Waste Connections heads into its July 22 Q2 earnings report with options traders flashing the most defensive positioning seen in months — even as the stock has quietly rallied nearly 10% over the past month.
The clearest pre-earnings signal comes from options. The put/call ratio jumped to 1.31 on July 17, more than two standard deviations above its 20-day average of 0.96 — a reading that places it among the more cautious postures of the past year. That shift has been abrupt: the PCR was running below 0.98 as recently as early July, meaning the hedging demand built up in a matter of days. The stock closed at $171.91 on July 17, up roughly 9.4% over the past month but off 1.4% on the day — a pattern consistent with investors locking in some gains while buying downside protection into the release.

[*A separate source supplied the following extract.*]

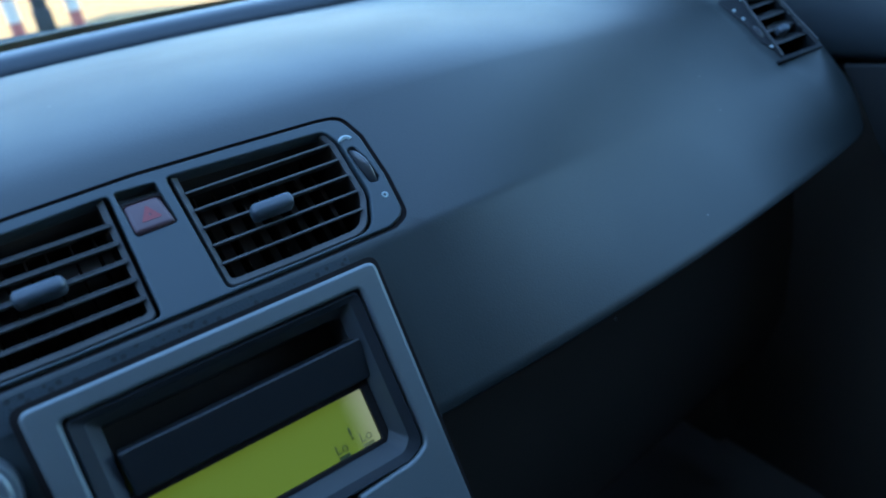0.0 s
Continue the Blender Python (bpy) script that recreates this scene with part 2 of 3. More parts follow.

Short interest, by contrast, tells a less alarming story even as the raw numbers have moved. Bears have added roughly 54% more shares to their positions over the past month, lifting SI to about 1.2% of the free float. That is a notable acceleration in pace, but the absolute level remains low. The borrow market confirms there is no squeeze pressure: availability is effectively unlimited, with far more shares available to lend than are currently borrowed, and cost to borrow runs at just 0.53%. The ORTEX short score of 29 is modest and has crept only gradually higher — the short-side buildup looks more like cautious pre-earnings positioning than a conviction bear trade.
The analyst debate heading into the print is defined by a tension between operational resilience and volume headwinds. JP Morgan trimmed its price target to $195 from $210 on July 13, maintaining its Overweight rating — a signal that the Street still sees upside from the current $171.91 price but is trimming expectations after the stock's recent run. Bulls point to WCN's demonstrated pricing power: 6.6% price gains drove 70 basis points of margin expansion in Q2 even as volumes fell 2.6%, and further margin improvement is projected for 2026. Bears flag the persistent volume decline and softness in recycled commodity prices, which together dented revenue expectations by roughly $30 million in the second half outlook. The consensus mean target of $203 implies meaningful upside, though at roughly 30x earnings the valuation leaves limited room for execution stumbles.
One noteworthy data point from the ownership table: CEO and founder Ronald Mittelstaedt bought 50,000 shares at $152.24 on May 12, a $7.6 million commitment at a price well below where the stock now trades. That purchase preceded the month-long rally and adds a layer of insider conviction that the options-market hedging does not fully reflect. The earnings print will test whether the company's pricing discipline can continue offsetting volume weakness — and whether margin expansion is durable enough to justify a valuation that has rerated sharply higher over the past six weeks.